#### What is required:
The listing below contains a span that opens with the line containing "Continue the Blender" and closes with the line containing "0.001), M_RUST, t)". Return that span exactly.

#### Data section:

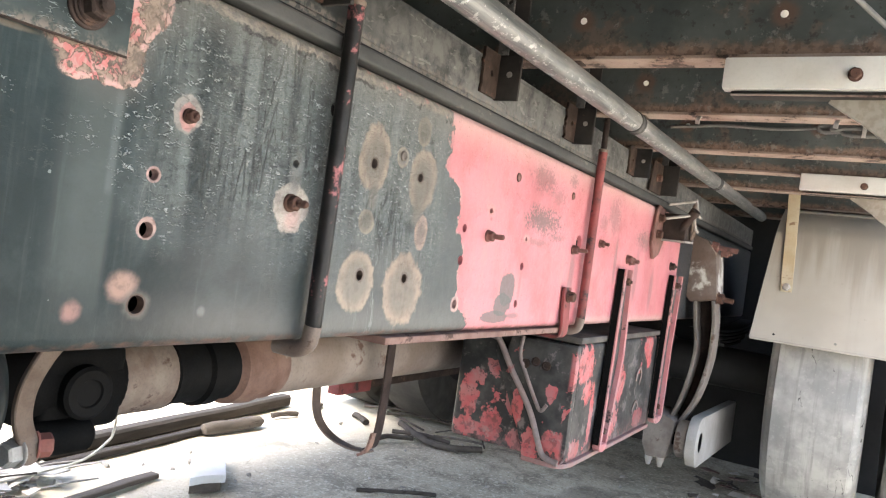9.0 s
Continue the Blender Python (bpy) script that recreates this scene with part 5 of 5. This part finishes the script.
def clip(at, label):
    t = thing("cable_clip", at, label, "clip", "cable clips")
    x, y, z = at
    part("tongue", sweep(bar(0.008, 0.0022), smooth_path([(x, y + 0.014, z + 0.004), (x, y + 0.002, z - 0.001), (x - 0.001, y - 0.003, z - 0.006), (x - 0.002, y + 0.001, z - 0.013)], 4), (1, 0, 0)), M_ZINC, t)
    part("grip", block(x - 0.007, x + 0.007, y - 0.002, y + 0.020, z + 0.0025, z + 0.008, 0.001), M_RUST, t)


clip((0.225, 1.402, 1.141), "pale bent sheet clip on the bearer flange")
clip((0.440, 0.612, 1.141), "rusty bent sheet clip on the bearer flange")
clip((0.455, 1.402, 1.141), "pale bent sheet clip holding a cable")


def cable_loop():
    """A cable coiled and tied against the web of a bearer."""
    t = thing("tied_cable", (0.48, 1.77, 1.2), "grey cable coiled and tied under the load floor", "cable")
    loop = [(0.62, 1.772, 1.203), (0.50, 1.770, 1.204), (0.42, 1.768, 1.210), (0.398, 1.766, 1.204), (0.408, 1.765, 1.194), (0.44, 1.766, 1.196), (0.452, 1.764, 1.190), (0.50, 1.764, 1.188), (0.64, 1.766, 1.190)]
    part("cable", sweep(circle(0.0045, 8), smooth_path(loop, 6)), M_HOSE, t)
    part("cable", sweep(circle(0.0040, 8), smooth_path([(0.66, 1.771, 1.214), (0.52, 1.768, 1.212), (0.435, 1.762, 1.206), (0.428, 1.760, 1.198), (0.47, 1.759, 1.203), (0.65, 1.762, 1.198)], 6)), M_HOSE, t)
    part("tie", sweep(bar(0.008, 0.003), smooth_path([(0.485, 1.757, 1.218), (0.486, 1.752, 1.202), (0.485, 1.757, 1.184)], 4), (1, 0, 0)), M_ZINC, t)
    part("run", sweep(circle(0.0038, 8), smooth_path([(0.08, 1.774, 1.196), (0.2, 1.773, 1.203), (0.32, 1.773, 1.199), (0.44, 1.772, 1.208)], 6)), M_HOSE, t)


cable_loop()


def side_bracket():
    """The wide rusty bracket between rail and bearer near the end of the red field."""
    t = thing("side_bracket", (0.02, 2.0, 1.06), "wide brown rusty sheet bracket on the subframe", "bracket")
    part("sheet", prism([(1.925, 1.060), (2.045, 1.060), (2.045, 1.142), (1.945, 1.142)], "x", 0.002, 0.008, 0.001), M_CLEAT, t)
    part("flange", block(0.0085, 0.052, 2.036, 2.042, 1.060, 1.142, 0.001), M_LEG, t)
    bolt(t, (0.0085, 1.985, 1.10), (1, 0, 0), 0.007, 0.006)


side_bracket()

#### Finished exercise:
Continue the Blender Python (bpy) script that recreates this scene with part 5 of 5. This part finishes the script.
def clip(at, label):
    t = thing("cable_clip", at, label, "clip", "cable clips")
    x, y, z = at
    part("tongue", sweep(bar(0.008, 0.0022), smooth_path([(x, y + 0.014, z + 0.004), (x, y + 0.002, z - 0.001), (x - 0.001, y - 0.003, z - 0.006), (x - 0.002, y + 0.001, z - 0.013)], 4), (1, 0, 0)), M_ZINC, t)
    part("grip", block(x - 0.007, x + 0.007, y - 0.002, y + 0.020, z + 0.0025, z + 0.008, 0.001), M_RUST, t)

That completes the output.